Strengthen teacher hiring processes
Some administrators don’t want to contribute the extra resources to a more intensive hiring process, but a study by the Brookings Institute reveals that more selective hiring does play a role in teacher performance. The study found that teacher applicants “with higher GPAs and those from more selective colleges performed systematically better in the classroom than otherwise identical candidates.”
The effect of rigorous teacher hiring was also confirmed by a study on D.C. public schools. Co-authored by Harvard Graduate School of Education assistant professor Eric Taylor, the study revealed that interviews need to assess more distinct teacher abilities. This is what leads to better teachers and improved retention rates, he says.
Thomas Kersten, educational leadership professor at Roosevelt University and author of Moving into the Superintendency, supports a focus on more rigorous teacher interviews. During his time as a superintendent, his hiring team always asked the top applicants to teach a demonstration lesson in order to assess that person’s natural teaching ability.
Improve work environments
The demands of teaching often place a personal strain on teachers, especially those who are simultaneously trying to raise families.

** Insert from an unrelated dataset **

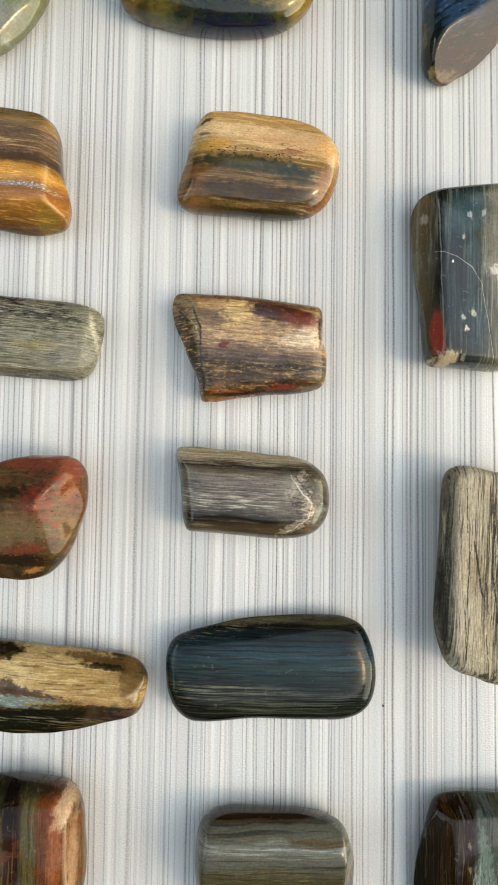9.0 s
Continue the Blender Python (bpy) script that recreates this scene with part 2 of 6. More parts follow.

To alleviate such pressure, a notoriously rigorous charter school network in Nashville has adopted more family friendly perks that improve work-life balance for teachers (particularly those who also are parents).
According to RePublic Schools spokesman Lee Pedinoff, this reduces teacher turnover rate and provides an optimal experience for children. Educators in the RePublic School system enjoy a shortened work day, a $5,000 reimbursement for childcare costs, and more.
“There are incredible things happening in Nashville, but we know there’s still a deep, deep need for high-quality teachers,” adds RePublic charter Schools co-founder Linda Lentz. This, among other initiatives, will help to fill that need.